Eppure, secondo il rapporto Migrantes della Caritas, gli extracomunitari contribuiscono alla produzione del PIL per l’11,1%, versano alle casse dello Stato quasi 11 miliardi di contributi previdenziali e fiscali l’anno, incidono per circa il 10% sul totale dei lavoratori dipendenti. Ogni anno le casse pubbliche ricevono dagli stranieri un regalo di circa un miliardo di euro per via del gettito fiscale, oltre alle entrate derivanti da tasse, contributi previdenziali e rinnovo dei permessi di soggiorno, a fronte di una spesa di neanche 10 miliardi per i servizi a loro destinati. A questi “lavoratori ultimi”, sfruttati e sottopagati, inoltre, appare ancor più strana la circostanza di avere attualmente dei figli che sono nati qui, che pensano in italiano, che parlano con uno dei nostri accenti e che dovranno richiedere un permesso di soggiorno, per studio o per lavoro, una volta diventati maggiorenni, per evitare di essere rispediti in un altro paese che non è mai stato il loro e di cui hanno sentito solo parlare dai propri genitori, o almeno questo è ciò che gli accadrà finché non avranno i requisiti necessari per richiedere la cittadinanza italiana.

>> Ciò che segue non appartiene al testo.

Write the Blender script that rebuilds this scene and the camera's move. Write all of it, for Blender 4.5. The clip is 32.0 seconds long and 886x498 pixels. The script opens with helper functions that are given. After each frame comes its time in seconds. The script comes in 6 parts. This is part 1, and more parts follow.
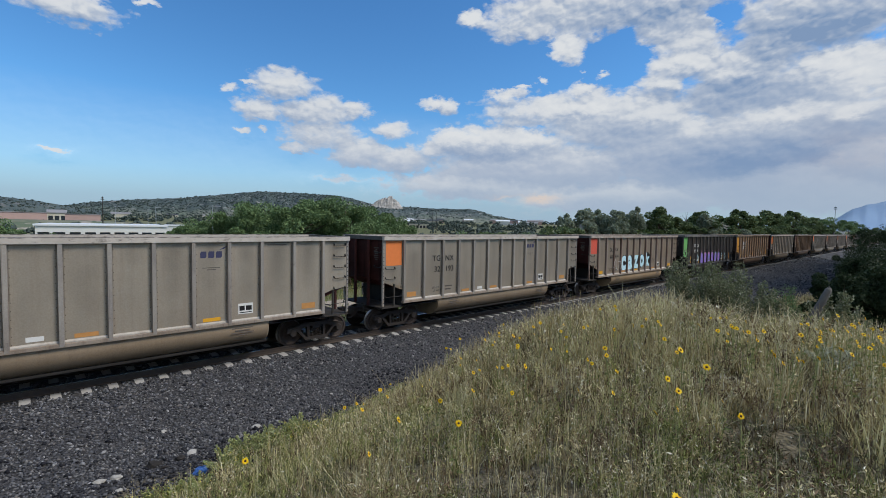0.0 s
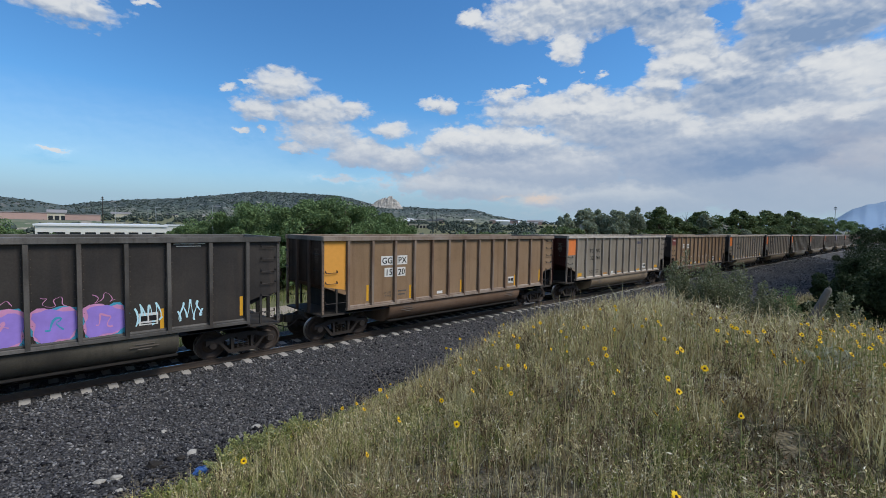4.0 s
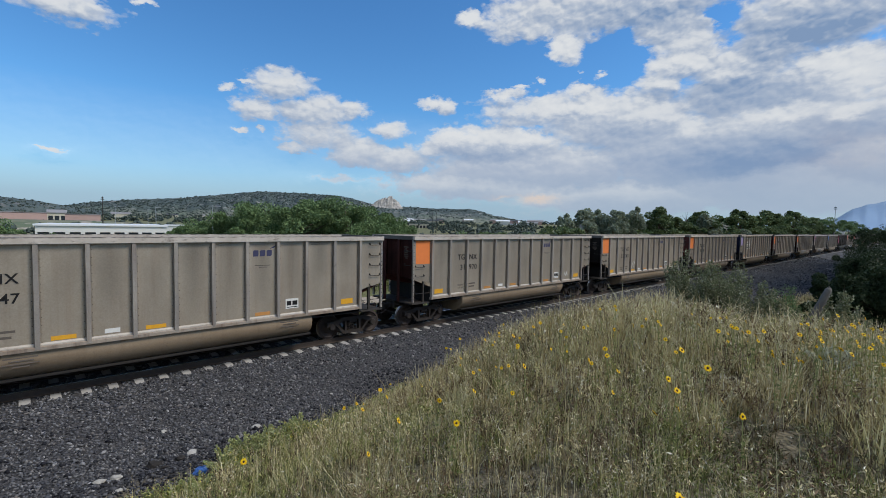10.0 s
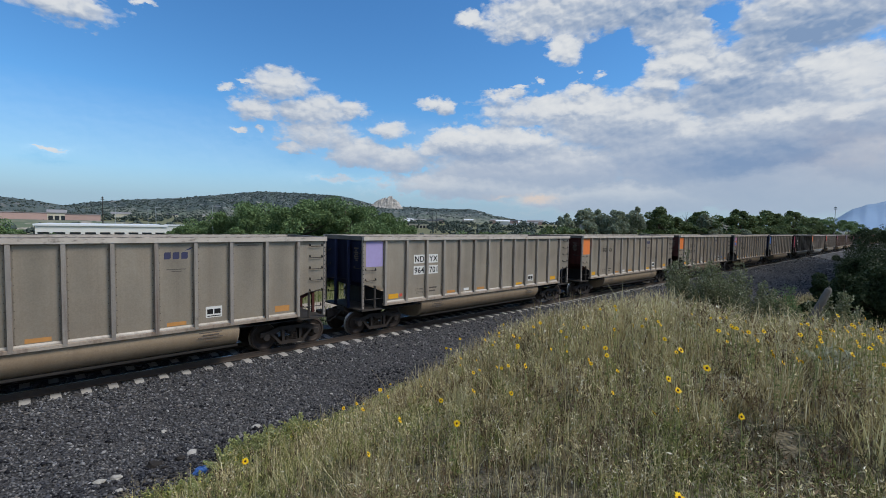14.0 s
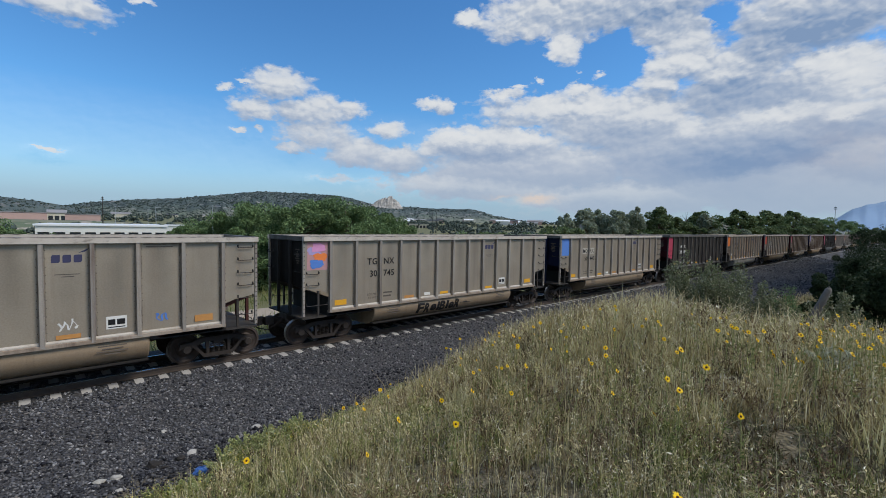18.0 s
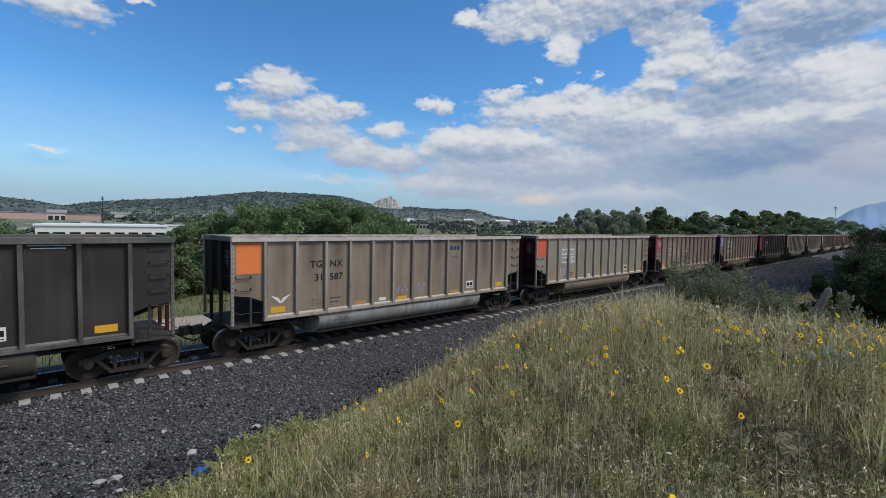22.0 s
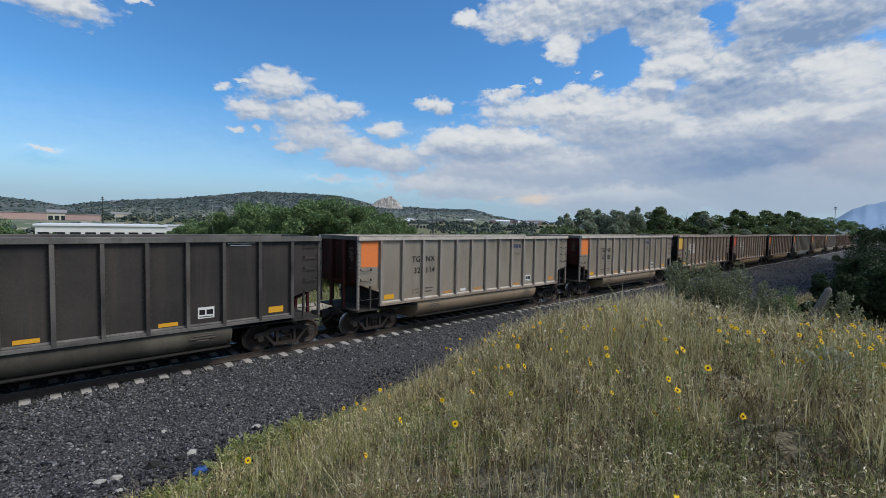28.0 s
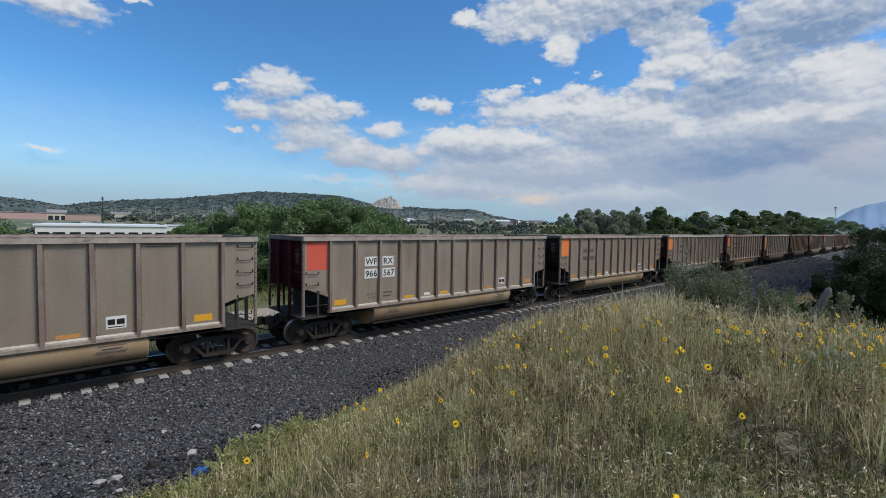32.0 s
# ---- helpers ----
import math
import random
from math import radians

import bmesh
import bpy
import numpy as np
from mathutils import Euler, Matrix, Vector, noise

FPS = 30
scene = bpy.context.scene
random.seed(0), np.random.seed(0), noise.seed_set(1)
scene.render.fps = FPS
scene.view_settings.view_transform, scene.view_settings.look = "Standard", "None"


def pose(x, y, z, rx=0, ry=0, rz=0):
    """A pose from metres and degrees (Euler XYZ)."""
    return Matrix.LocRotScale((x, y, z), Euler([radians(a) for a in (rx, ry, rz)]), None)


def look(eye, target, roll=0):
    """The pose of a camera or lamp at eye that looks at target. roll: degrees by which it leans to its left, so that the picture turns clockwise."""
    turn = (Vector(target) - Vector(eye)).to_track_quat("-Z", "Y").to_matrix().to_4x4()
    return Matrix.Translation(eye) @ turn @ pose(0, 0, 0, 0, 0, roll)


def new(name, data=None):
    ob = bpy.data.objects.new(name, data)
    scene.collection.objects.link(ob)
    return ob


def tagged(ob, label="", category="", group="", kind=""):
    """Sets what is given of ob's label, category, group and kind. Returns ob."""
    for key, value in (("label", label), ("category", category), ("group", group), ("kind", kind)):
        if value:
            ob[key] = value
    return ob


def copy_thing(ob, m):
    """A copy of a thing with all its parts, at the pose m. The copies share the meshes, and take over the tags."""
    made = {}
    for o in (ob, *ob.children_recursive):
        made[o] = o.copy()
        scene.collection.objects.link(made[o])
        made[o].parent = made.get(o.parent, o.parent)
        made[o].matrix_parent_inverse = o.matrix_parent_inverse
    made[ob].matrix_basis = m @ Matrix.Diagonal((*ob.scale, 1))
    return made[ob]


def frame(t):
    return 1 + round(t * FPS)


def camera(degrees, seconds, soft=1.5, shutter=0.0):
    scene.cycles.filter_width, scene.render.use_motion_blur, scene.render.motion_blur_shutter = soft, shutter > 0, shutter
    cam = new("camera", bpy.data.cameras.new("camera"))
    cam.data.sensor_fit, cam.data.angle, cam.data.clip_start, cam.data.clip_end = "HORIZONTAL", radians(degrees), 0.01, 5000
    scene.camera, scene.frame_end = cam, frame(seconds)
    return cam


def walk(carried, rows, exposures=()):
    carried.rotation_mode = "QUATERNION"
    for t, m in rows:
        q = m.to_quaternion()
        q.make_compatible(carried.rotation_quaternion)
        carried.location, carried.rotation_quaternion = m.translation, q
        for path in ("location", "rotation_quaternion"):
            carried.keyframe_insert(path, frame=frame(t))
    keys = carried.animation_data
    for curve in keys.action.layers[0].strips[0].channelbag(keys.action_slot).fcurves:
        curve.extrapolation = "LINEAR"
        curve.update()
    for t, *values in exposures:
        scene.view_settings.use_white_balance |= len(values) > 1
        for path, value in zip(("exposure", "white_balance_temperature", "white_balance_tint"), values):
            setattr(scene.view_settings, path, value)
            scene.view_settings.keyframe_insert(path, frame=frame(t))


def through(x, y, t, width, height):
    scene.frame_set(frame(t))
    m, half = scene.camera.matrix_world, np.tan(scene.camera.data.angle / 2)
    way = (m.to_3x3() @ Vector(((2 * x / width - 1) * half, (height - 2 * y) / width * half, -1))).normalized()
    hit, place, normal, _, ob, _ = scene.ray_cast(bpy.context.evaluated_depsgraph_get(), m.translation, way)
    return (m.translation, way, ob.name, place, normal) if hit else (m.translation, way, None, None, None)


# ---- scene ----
EXPOSURE, SKY_STRENGTH, SUN_STRENGTH, SKY_DEPTH, SKY_TONE = 0.02, 0.12, 3.25, 1.14, (0.62, 1.0, 1.25, 1.0)
CLOUD_LIT, CLOUD_BASE, CLOUD_LOW, CLOUD_HAZE, CLOUD_GLOW = (0.80, 0.83, 0.86), (0.24, 0.355, 0.555), (0.41, 0.52, 0.655), (0.36, 0.50, 0.655), 0.87
# the camera stands still on the bank beside the line; the track is the X axis, rail top at z = 0
EYE = (0.0, -16.395, 4.428)
YAW, TILT, LEAN = 0.7500, -0.0513, 1.031
AIM = (EYE[0] + math.sin(YAW) * math.cos(TILT), EYE[1] + math.cos(YAW) * math.cos(TILT), EYE[2] + math.sin(TILT))
cam = camera(88.6, 32.0, 0.8)
walk(cam, [(0.0, look(EYE, AIM, LEAN)), (32.0, look(EYE, AIM, LEAN))], [(0.0, EXPOSURE, 6500, 10), (32.0, EXPOSURE, 6500, 10)])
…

Questo è dunque il paradosso dei nostri tempi, che ci accomuna ai lavoratori extracomunitari: vivere in un paese dalla crescita quasi azzerata, che non ci offre molte possibilità di integrazione sociale, perché nega diritti e possibilità di lavoro alla gente, anche in quei casi in cui essi esistono. E così noi italiani possiamo sentirci cittadini “poveri in patria”, mentre gli stranieri possono considerarsi lavoratori poveri e rifiutati (“criminali”, nello status clandestini), ma pur sempre poveri, poveri… e basta.